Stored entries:
╭──
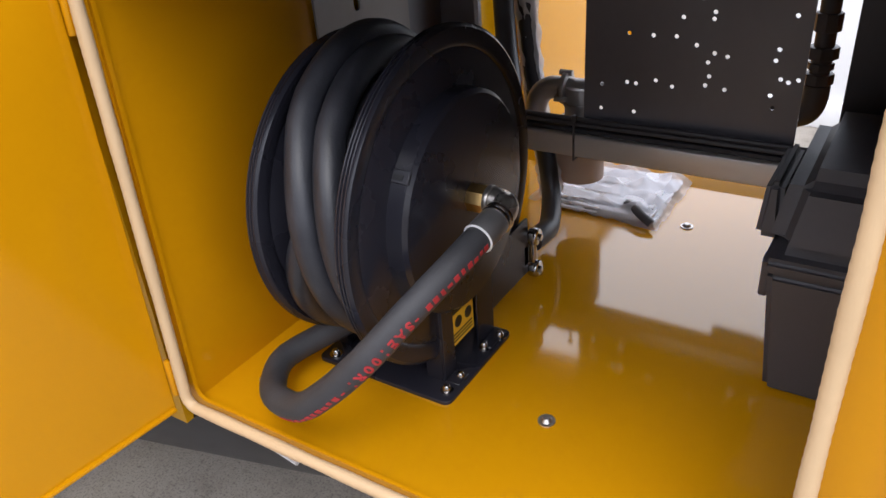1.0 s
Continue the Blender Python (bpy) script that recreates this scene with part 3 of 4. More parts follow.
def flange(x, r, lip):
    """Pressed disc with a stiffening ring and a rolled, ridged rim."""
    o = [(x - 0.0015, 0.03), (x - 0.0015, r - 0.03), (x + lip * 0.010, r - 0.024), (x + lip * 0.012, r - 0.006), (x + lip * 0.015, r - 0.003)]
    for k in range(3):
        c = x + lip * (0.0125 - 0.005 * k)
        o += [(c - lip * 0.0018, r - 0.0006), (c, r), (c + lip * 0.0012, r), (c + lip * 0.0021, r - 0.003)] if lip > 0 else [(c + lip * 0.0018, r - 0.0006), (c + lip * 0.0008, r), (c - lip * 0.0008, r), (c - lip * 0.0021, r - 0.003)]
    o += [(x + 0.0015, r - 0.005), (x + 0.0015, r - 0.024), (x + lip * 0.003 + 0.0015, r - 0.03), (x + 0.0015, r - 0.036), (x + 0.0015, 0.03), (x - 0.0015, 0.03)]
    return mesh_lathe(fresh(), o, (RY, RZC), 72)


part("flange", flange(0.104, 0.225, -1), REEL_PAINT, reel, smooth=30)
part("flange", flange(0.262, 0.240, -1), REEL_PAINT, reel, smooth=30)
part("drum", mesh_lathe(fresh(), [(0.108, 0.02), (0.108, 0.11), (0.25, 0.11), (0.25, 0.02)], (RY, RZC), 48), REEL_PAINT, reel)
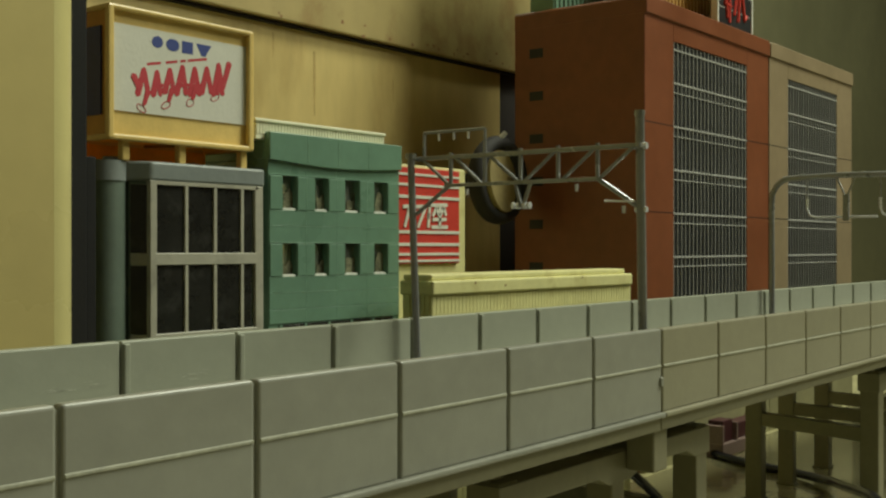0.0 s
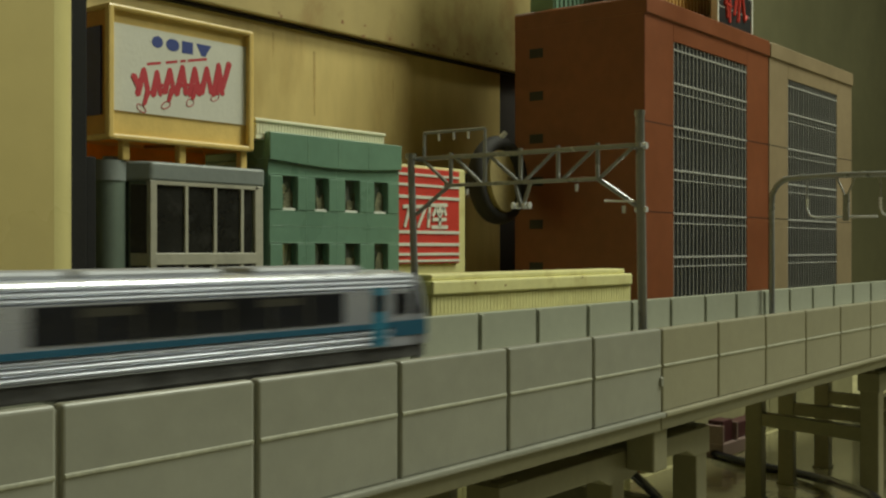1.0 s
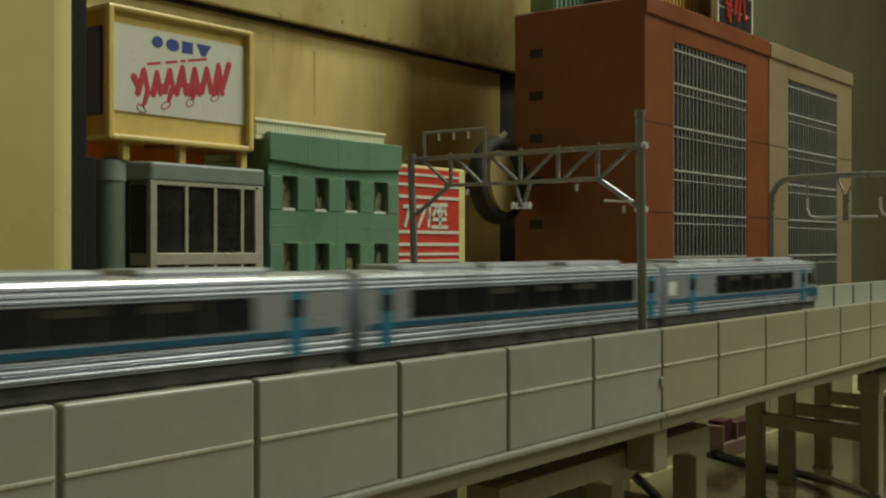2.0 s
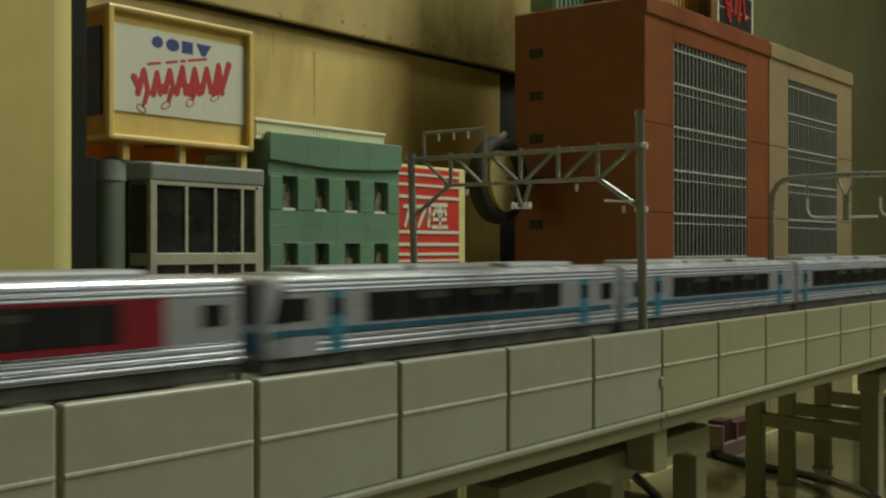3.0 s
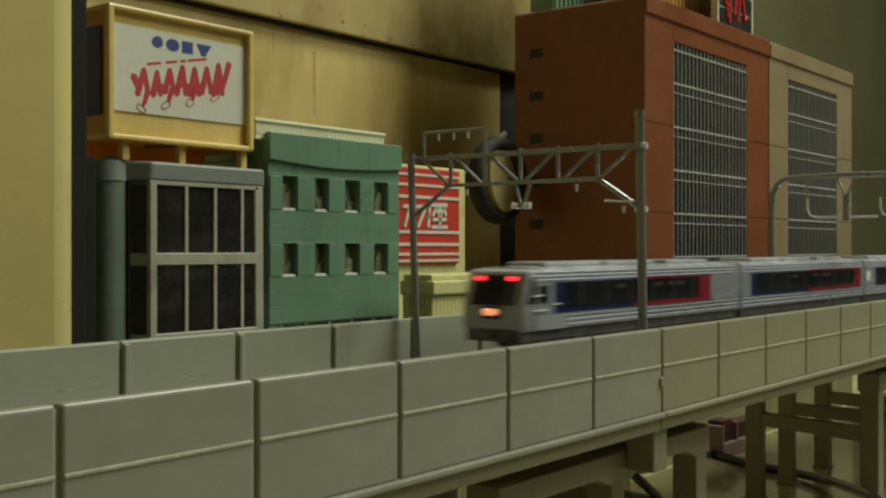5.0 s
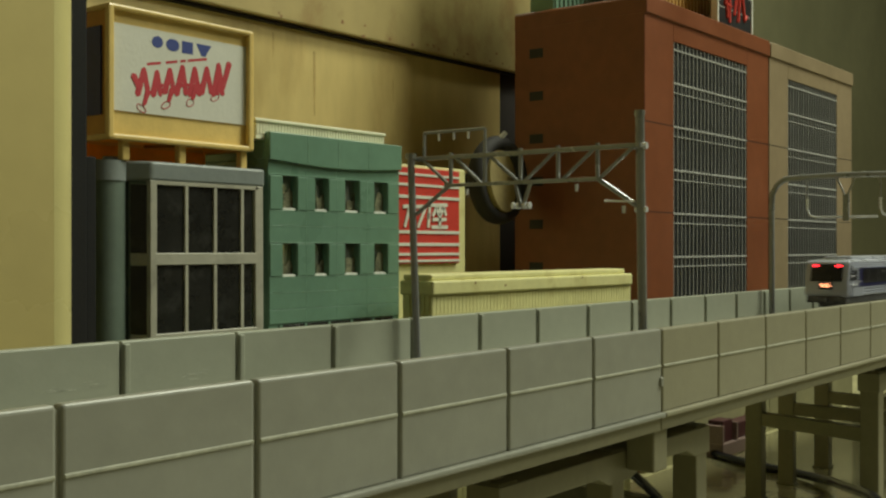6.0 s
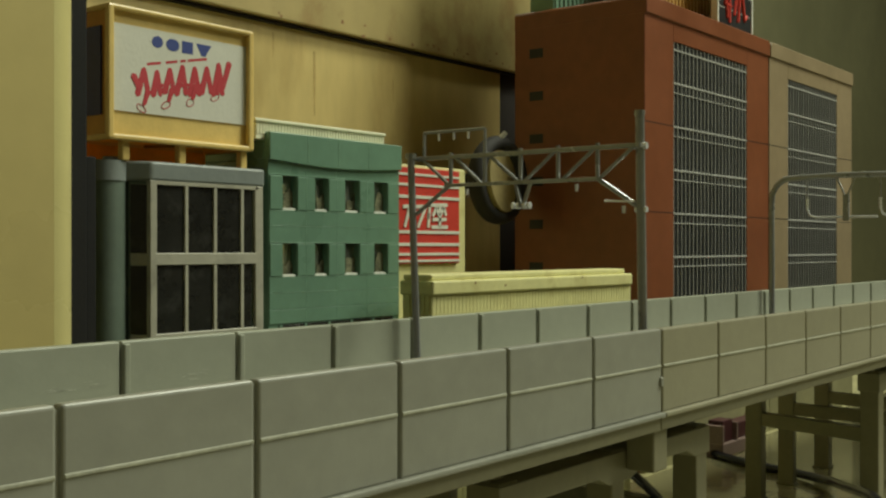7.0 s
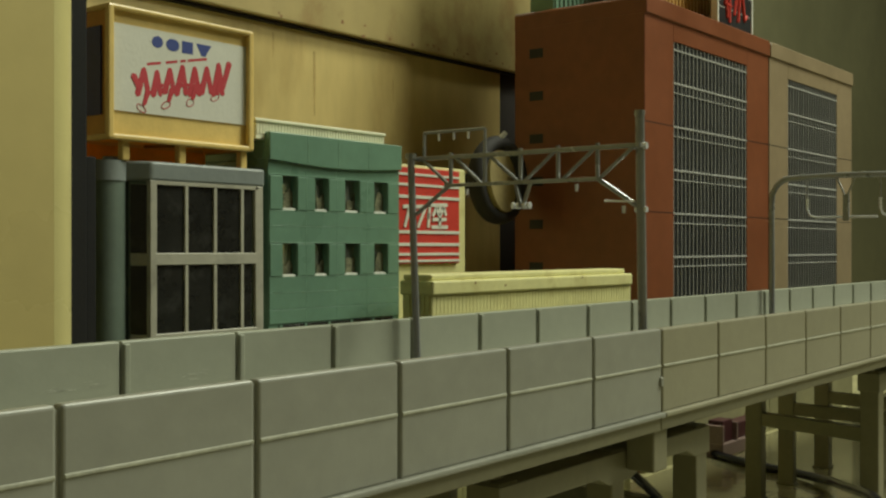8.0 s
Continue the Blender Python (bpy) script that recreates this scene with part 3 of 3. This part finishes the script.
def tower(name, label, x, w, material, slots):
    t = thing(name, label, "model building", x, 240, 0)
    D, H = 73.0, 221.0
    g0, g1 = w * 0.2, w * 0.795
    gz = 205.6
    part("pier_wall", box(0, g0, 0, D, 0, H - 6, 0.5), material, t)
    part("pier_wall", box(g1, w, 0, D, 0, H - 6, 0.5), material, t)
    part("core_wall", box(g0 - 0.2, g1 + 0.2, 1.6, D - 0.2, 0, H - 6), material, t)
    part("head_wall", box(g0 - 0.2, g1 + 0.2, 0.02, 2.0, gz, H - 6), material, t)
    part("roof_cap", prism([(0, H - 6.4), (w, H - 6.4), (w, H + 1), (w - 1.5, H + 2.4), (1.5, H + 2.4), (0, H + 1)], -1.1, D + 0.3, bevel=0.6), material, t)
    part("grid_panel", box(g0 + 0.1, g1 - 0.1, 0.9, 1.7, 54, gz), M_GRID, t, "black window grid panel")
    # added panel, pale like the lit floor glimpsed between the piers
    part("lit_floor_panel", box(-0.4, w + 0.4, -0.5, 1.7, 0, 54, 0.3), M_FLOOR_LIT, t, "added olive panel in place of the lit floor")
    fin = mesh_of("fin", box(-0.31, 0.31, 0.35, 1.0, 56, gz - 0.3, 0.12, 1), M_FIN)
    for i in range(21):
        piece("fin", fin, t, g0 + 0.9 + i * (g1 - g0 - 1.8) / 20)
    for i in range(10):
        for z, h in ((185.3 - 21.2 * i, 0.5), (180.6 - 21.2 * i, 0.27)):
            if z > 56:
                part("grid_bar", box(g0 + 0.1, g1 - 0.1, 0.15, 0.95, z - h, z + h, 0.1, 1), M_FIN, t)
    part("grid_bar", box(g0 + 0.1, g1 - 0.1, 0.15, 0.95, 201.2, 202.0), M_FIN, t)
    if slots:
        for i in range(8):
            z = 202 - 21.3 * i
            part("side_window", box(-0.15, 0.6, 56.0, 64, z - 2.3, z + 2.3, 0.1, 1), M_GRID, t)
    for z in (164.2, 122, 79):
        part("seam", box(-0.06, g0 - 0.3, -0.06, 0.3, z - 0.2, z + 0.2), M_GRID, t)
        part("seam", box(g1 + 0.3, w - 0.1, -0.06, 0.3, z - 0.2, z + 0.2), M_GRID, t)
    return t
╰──
TASK TO CARRY OUT: From the data above, write out everything exactly except the pictures.

EXPECTED OUTPUT:
1.0 s
Continue the Blender Python (bpy) script that recreates this scene with part 3 of 4. More parts follow.
def flange(x, r, lip):
    """Pressed disc with a stiffening ring and a rolled, ridged rim."""
    o = [(x - 0.0015, 0.03), (x - 0.0015, r - 0.03), (x + lip * 0.010, r - 0.024), (x + lip * 0.012, r - 0.006), (x + lip * 0.015, r - 0.003)]
    for k in range(3):
        c = x + lip * (0.0125 - 0.005 * k)
        o += [(c - lip * 0.0018, r - 0.0006), (c, r), (c + lip * 0.0012, r), (c + lip * 0.0021, r - 0.003)] if lip > 0 else [(c + lip * 0.0018, r - 0.0006), (c + lip * 0.0008, r), (c - lip * 0.0008, r), (c - lip * 0.0021, r - 0.003)]
    o += [(x + 0.0015, r - 0.005), (x + 0.0015, r - 0.024), (x + lip * 0.003 + 0.0015, r - 0.03), (x + 0.0015, r - 0.036), (x + 0.0015, 0.03), (x - 0.0015, 0.03)]
    return mesh_lathe(fresh(), o, (RY, RZC), 72)


part("flange", flange(0.104, 0.225, -1), REEL_PAINT, reel, smooth=30)
part("flange", flange(0.262, 0.240, -1), REEL_PAINT, reel, smooth=30)
part("drum", mesh_lathe(fresh(), [(0.108, 0.02), (0.108, 0.11), (0.25, 0.11), (0.25, 0.02)], (RY, RZC), 48), REEL_PAINT, reel)
0.0 s
1.0 s
2.0 s
3.0 s
5.0 s
6.0 s
7.0 s
8.0 s
Continue the Blender Python (bpy) script that recreates this scene with part 3 of 3. This part finishes the script.
def tower(name, label, x, w, material, slots):
    t = thing(name, label, "model building", x, 240, 0)
    D, H = 73.0, 221.0
    g0, g1 = w * 0.2, w * 0.795
    gz = 205.6
    part("pier_wall", box(0, g0, 0, D, 0, H - 6, 0.5), material, t)
    part("pier_wall", box(g1, w, 0, D, 0, H - 6, 0.5), material, t)
    part("core_wall", box(g0 - 0.2, g1 + 0.2, 1.6, D - 0.2, 0, H - 6), material, t)
    part("head_wall", box(g0 - 0.2, g1 + 0.2, 0.02, 2.0, gz, H - 6), material, t)
    part("roof_cap", prism([(0, H - 6.4), (w, H - 6.4), (w, H + 1), (w - 1.5, H + 2.4), (1.5, H + 2.4), (0, H + 1)], -1.1, D + 0.3, bevel=0.6), material, t)
    part("grid_panel", box(g0 + 0.1, g1 - 0.1, 0.9, 1.7, 54, gz), M_GRID, t, "black window grid panel")
    # added panel, pale like the lit floor glimpsed between the piers
    part("lit_floor_panel", box(-0.4, w + 0.4, -0.5, 1.7, 0, 54, 0.3), M_FLOOR_LIT, t, "added olive panel in place of the lit floor")
    fin = mesh_of("fin", box(-0.31, 0.31, 0.35, 1.0, 56, gz - 0.3, 0.12, 1), M_FIN)
    for i in range(21):
        piece("fin", fin, t, g0 + 0.9 + i * (g1 - g0 - 1.8) / 20)
    for i in range(10):
        for z, h in ((185.3 - 21.2 * i, 0.5), (180.6 - 21.2 * i, 0.27)):
            if z > 56:
                part("grid_bar", box(g0 + 0.1, g1 - 0.1, 0.15, 0.95, z - h, z + h, 0.1, 1), M_FIN, t)
    part("grid_bar", box(g0 + 0.1, g1 - 0.1, 0.15, 0.95, 201.2, 202.0), M_FIN, t)
    if slots:
        for i in range(8):
            z = 202 - 21.3 * i
            part("side_window", box(-0.15, 0.6, 56.0, 64, z - 2.3, z + 2.3, 0.1, 1), M_GRID, t)
    for z in (164.2, 122, 79):
        part("seam", box(-0.06, g0 - 0.3, -0.06, 0.3, z - 0.2, z + 0.2), M_GRID, t)
        part("seam", box(g1 + 0.3, w - 0.1, -0.06, 0.3, z - 0.2, z + 0.2), M_GRID, t)
    return t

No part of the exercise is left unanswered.